The basin formed around 4.2 billion years ago. The impact was so violent that it likely punched through the crust entirely, exposing mantle material at the surface. GRAIL data supports this: the crust inside the basin is significantly thinner than the surrounding terrain.
China’s Chang’e 4 lander became the first spacecraft to touch down on the far side in January 2019, settling into Von Kármán Crater within the South Pole-Aitken Basin. Its instruments found minerals consistent with mantle origin in the local soil — a tantalizing clue about what lies beneath the Moon’s surface.
What Artemis Opens Up
Artemis II was a flyby, not a landing, so the crew didn’t set foot on the far side. But they observed it with their own eyes and captured high-resolution imagery of the 35 or so geological targets NASA had designated — crater wall structures, evidence of lava flows (or their absence), and the texture of ancient highland terrain.
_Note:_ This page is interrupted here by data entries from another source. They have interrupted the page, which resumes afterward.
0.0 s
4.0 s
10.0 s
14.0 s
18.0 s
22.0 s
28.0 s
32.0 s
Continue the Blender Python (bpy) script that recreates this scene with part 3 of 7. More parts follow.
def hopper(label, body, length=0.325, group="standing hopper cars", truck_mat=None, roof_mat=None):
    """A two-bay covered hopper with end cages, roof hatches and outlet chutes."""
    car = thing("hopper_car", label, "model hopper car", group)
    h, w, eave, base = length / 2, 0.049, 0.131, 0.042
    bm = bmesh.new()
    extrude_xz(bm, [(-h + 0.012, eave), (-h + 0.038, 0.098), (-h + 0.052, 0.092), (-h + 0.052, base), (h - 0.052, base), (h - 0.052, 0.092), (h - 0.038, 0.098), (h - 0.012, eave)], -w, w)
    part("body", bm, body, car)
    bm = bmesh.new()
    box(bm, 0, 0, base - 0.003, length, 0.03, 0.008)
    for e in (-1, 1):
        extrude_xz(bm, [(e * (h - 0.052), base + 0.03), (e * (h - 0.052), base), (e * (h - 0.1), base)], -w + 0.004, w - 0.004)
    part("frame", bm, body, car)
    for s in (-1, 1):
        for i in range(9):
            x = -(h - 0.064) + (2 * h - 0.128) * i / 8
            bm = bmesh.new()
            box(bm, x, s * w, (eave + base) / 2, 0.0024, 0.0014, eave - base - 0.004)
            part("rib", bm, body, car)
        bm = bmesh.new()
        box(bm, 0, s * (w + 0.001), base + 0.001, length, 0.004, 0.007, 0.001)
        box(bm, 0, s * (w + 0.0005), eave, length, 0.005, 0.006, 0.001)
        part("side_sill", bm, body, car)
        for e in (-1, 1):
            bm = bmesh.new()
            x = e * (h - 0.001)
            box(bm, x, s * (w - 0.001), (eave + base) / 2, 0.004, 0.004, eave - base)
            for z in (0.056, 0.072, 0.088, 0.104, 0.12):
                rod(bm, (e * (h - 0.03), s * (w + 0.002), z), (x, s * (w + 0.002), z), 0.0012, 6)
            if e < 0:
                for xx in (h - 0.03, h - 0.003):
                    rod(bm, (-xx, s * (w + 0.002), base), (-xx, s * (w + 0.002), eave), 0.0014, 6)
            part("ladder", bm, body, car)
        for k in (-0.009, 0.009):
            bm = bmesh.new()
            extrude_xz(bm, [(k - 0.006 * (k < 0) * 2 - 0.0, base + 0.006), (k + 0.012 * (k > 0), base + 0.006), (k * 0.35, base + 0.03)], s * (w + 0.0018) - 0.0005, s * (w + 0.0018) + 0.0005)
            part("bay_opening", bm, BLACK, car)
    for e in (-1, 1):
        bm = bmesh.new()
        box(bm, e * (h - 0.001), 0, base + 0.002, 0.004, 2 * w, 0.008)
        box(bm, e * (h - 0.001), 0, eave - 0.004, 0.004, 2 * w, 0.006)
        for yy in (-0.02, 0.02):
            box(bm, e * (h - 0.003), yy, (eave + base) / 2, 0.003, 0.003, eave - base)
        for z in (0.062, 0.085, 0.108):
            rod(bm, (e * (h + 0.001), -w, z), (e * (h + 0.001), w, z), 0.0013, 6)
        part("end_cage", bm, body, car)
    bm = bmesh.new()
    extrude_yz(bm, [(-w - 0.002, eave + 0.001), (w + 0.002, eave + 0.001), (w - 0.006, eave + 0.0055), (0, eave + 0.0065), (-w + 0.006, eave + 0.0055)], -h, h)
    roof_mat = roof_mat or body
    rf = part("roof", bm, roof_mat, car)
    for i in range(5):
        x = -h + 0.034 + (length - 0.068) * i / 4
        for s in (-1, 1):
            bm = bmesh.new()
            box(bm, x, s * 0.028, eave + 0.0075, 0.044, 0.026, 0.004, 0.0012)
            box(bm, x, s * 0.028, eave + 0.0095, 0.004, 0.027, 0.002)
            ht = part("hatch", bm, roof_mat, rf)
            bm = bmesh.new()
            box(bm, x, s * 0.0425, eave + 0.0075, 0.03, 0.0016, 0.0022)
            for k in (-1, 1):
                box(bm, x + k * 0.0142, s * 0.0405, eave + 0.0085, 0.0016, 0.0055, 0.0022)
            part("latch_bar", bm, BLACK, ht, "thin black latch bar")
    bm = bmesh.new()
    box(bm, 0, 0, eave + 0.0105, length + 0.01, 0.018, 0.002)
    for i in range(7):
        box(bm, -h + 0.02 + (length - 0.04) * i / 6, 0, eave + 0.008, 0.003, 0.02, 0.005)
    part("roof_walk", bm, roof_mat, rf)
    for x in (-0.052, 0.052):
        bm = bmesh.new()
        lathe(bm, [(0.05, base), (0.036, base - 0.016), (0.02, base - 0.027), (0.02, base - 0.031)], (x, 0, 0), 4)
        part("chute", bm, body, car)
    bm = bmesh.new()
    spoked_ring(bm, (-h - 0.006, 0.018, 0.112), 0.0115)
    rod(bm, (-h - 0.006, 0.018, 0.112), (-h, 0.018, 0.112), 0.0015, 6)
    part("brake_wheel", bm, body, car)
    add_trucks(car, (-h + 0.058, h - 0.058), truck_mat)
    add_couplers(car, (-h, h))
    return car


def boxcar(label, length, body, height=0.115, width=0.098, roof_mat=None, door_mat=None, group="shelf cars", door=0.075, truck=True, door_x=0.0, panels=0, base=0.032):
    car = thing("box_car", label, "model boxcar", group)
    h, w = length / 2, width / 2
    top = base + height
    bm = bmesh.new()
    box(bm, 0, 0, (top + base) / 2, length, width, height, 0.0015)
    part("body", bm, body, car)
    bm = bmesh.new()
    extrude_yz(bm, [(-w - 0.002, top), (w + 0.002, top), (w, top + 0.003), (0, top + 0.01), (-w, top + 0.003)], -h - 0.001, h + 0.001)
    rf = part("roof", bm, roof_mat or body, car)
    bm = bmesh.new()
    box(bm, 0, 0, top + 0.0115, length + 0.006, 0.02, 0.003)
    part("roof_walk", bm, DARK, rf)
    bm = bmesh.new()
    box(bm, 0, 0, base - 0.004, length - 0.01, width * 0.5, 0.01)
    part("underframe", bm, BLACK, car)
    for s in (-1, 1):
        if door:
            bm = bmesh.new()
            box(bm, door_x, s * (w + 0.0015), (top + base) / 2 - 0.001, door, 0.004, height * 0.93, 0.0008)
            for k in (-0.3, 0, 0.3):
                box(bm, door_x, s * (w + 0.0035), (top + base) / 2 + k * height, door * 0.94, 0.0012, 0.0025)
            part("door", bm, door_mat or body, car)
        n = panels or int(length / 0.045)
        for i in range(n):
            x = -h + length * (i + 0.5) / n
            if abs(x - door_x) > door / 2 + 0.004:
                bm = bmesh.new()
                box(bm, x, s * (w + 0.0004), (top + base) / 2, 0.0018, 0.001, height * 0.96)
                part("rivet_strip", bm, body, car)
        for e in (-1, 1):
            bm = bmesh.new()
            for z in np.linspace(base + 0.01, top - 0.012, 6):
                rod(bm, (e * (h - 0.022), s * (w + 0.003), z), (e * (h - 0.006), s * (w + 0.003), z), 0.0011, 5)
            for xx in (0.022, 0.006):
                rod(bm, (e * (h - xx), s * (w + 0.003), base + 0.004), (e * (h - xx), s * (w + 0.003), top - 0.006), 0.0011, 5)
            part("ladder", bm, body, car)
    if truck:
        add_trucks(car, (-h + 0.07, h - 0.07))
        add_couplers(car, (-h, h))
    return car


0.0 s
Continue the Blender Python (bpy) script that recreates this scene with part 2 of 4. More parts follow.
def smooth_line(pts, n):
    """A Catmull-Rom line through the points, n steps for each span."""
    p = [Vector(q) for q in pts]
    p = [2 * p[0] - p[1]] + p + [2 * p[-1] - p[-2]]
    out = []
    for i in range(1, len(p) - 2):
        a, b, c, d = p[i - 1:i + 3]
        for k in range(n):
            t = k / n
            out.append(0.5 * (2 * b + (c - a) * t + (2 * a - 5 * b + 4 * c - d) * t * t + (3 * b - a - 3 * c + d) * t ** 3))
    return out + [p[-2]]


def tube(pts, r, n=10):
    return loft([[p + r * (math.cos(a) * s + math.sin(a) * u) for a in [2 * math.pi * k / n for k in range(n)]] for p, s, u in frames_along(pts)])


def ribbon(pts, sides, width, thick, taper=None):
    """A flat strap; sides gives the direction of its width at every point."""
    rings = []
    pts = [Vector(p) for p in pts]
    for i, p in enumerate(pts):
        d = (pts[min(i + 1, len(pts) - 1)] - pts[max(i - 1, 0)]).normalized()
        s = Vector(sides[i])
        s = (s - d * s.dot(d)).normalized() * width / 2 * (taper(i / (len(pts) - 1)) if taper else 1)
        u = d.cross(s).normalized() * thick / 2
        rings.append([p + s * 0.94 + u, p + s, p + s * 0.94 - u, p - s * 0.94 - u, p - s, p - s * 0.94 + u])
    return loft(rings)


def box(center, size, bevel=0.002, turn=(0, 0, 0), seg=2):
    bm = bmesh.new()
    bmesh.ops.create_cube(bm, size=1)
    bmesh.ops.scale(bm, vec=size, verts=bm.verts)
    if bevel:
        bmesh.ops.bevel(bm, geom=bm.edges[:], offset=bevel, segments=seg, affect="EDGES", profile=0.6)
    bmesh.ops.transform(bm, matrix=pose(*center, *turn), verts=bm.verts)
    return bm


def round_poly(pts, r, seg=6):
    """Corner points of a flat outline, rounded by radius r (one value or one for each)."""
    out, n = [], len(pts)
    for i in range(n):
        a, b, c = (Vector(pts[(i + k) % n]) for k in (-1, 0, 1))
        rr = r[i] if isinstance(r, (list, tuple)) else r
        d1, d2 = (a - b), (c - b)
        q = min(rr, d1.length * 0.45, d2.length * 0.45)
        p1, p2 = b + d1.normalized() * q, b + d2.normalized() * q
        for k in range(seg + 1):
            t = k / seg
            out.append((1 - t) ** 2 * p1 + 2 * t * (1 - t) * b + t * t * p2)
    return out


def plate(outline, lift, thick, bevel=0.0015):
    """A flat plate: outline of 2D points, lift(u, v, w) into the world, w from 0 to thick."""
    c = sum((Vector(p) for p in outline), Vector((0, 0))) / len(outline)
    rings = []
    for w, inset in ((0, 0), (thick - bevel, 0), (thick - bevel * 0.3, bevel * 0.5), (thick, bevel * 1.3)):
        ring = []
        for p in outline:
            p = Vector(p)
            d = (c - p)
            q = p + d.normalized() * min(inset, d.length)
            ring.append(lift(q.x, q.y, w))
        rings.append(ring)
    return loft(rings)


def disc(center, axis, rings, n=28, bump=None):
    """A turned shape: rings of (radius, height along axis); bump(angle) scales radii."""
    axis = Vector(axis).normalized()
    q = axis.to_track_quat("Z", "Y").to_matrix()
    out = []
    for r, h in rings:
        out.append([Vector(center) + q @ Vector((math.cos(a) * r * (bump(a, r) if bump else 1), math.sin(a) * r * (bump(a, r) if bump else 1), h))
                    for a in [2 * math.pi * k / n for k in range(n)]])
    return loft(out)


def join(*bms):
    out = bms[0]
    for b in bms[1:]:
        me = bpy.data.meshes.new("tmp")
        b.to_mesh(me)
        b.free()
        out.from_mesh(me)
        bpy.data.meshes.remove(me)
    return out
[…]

Future Artemis missions aim to land near the lunar south pole, close to the rim of the South Pole-Aitken Basin. That region holds permanently shadowed craters — depressions where sunlight has never reached — and there’s strong evidence those craters contain water ice. Drilling into the far side’s thick crust to probe the interior directly, harvesting ice from permanently shadowed craters, returning rocks from the basin that date to that 4.2-billion-year-old impact — these are the goals that will define lunar science for decades.
The Moon is just three days away by spacecraft. It’s the closest body in the solar system to Earth. And yet we still don’t fully understand why its two faces look so different from each other. The hypotheses are compelling, but the definitive answers are still locked inside the rock.
The Artemis II crew saw a gray, crater-pocked landscape rolling by their windows — the first human eyes on it in more than 50 years. What they were really looking at, though, was a 4.5-billion-year-old story written in stone. One that we’re only now starting to read.